The Navy today announced it would begin drafting an environmental impact statement for its proposed demolition and construction of facilities at Pearl Harbor, an extended but necessary process associated with improving the four public shipyards.
The service aims to build a new submarine dry dock and waterfront production facility at Pearl Harbor as part of its Shipyard Infrastructure Optimization Plan, an upgrade the Navy says is necessary for the installation to remain useful to the future submarine fleet.
"Following the phasing out of the Los Angeles Class submarine in 2022, [the current dry dock] would no longer be capable of servicing any active submarines due to size limitations," the Navy wrote in a Sept. 15 notice announcing its intent to prepare an EIS.

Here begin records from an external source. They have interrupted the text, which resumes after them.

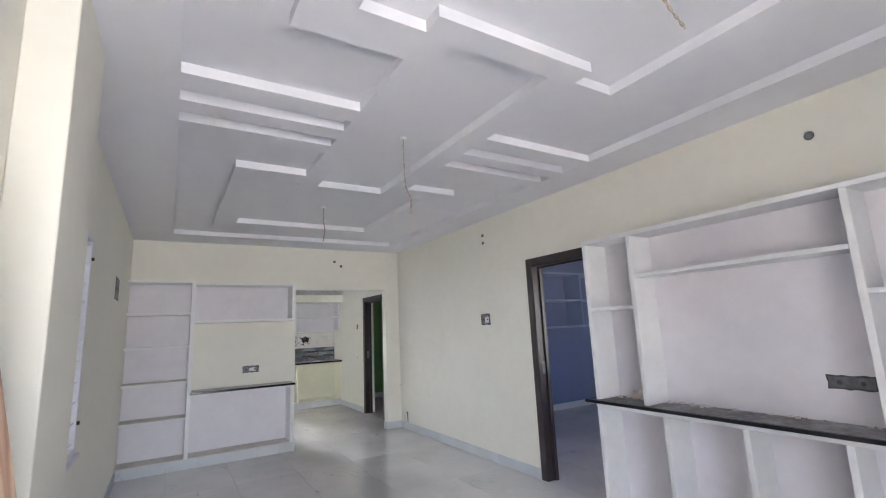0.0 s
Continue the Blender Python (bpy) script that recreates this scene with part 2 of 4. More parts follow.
SKIRT = marble("veined_skirting_tile", (0.66, 0.67, 0.68), (0.44, 0.44, 0.46), 0.42, 50, 0.10)
WOOD = material("raw_timber", (0.46, 0.28, 0.16), 0.55, grain=8, vary=0.1, stain=2, stain_amount=0.15, bump=0.25, bump_scale=60)
SHAVING = material("wood_shavings", (0.36, 0.25, 0.18), 0.8, grain=60, vary=0.3)
STAYMETAL = material("brown_grey_iron", (0.17, 0.12, 0.10), 0.6, metal=0.3, grain=60, vary=0.3, stain=15, stain_amount=0.4)
RUST = material("red_brick_dust", (0.48, 0.25, 0.15), 0.95, grain=50, vary=0.3, stain=9, stain_amount=0.3)
LIME = material("white_paint_splash", (0.72, 0.71, 0.69), 0.8, grain=40, vary=0.1)
DEBRIS = material("dark_grit", (0.13, 0.11, 0.10), 0.9, grain=60, vary=0.4)
WIRE = material("twisted_flex", (0.34, 0.29, 0.24), 0.6, grain=60, vary=0.2)
REDWIRE = material("red_wire", (0.5, 0.05, 0.04), 0.5)
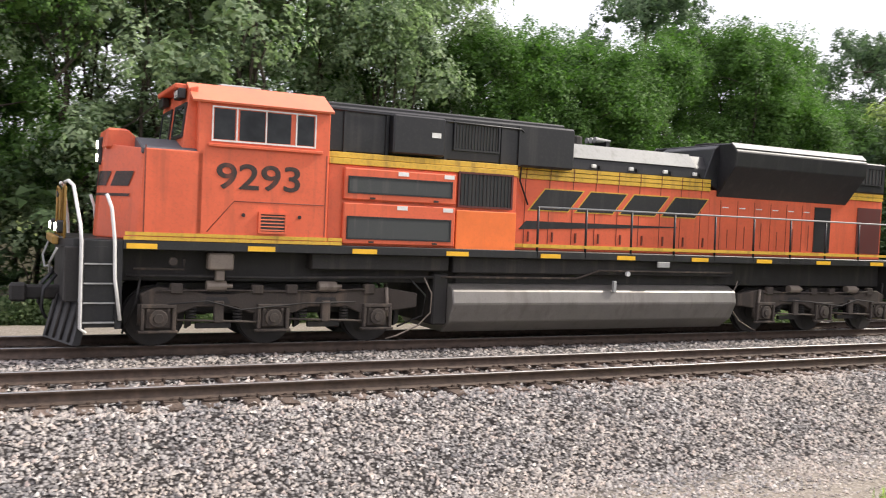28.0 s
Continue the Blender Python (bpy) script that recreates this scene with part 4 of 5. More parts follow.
def loco_bogie(loco, x, flip):
    """A three-axle bogie round x: frame, journal boxes, springs, brake gear, rods, wheelsets."""
    t = put("bogie", None, loco)
    for s in (-1, 1):
        y0, y1 = sorted((s * 1.12, s * 1.26))
        d = flip
        out = [(-2.30, 0.66), (-2.36, 0.98), (-2.1, 1.09), (-1.6, 1.07), (-1.2, 0.97), (-0.8, 0.97), (-0.4, 1.05), (0.4, 1.05), (0.8, 0.99), (1.25, 0.99), (1.65, 1.09), (2.3, 1.10), (2.95, 1.00), (2.95, 0.72), (2.45, 0.66), (1.72, 0.62), (1.45, 0.74), (0.7, 0.74), (0.4, 0.62), (-0.4, 0.62), (-0.7, 0.74), (-1.4, 0.74), (-1.72, 0.62)]
        shape("bogie_frame", t, GEAR, [(x + d * p, z) for p, z in (out if d > 0 else out[::-1])], y0, y1, "y", 0.02, "dusty brown cast bogie frame")
        for i in (-2.05, 0.0, 2.08):
            a = x + i
            box_ = bmesh.new()
            box(box_, a - 0.22, a + 0.22, s * 1.19 - 0.12, s * 1.19 + 0.12, 0.36, 0.74, 0.03)
            disc(box_, (a, s * 1.33, 0.55), 0.16, 0.07, "y", 16, 0.015)
            disc(box_, (a, s * 1.37, 0.55), 0.09, 0.05, "y", 12, 0.01)
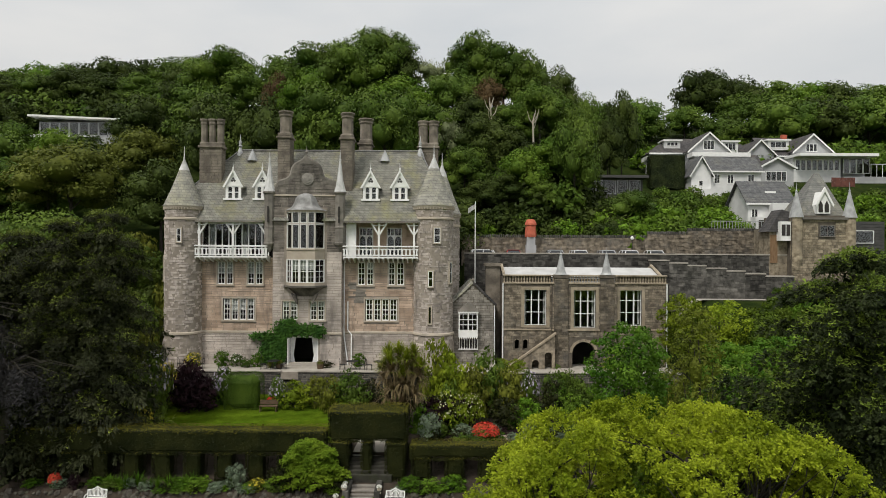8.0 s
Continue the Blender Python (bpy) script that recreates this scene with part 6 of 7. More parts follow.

The National Environmental Policy Act requires the Pentagon to consider a wide range of effects its construction and operations could have on the environment as well as solicit feedback from local and state governments and the general public.
"The Navy is initiating a 32-day public scoping process beginning on September 11, 2020 and extending through October 13, 2020. The purpose of the public scoping process is to identify community interests and to receive comments on the scope of the EIS and the project’s potential to affect historic properties," according to the public notice.
A virtual public meeting will also be held Sept. 29.
As part of the drafting process, the Navy is offering several scenarios in which it constructs a covered or uncovered dry dock, a crane and a waterfront production facility; the alternatives differ in where each facility is placed around the shipyard.
There is also a "no action" alternative in which the current facilities are left standing and the service is unable to maintain its future fleet.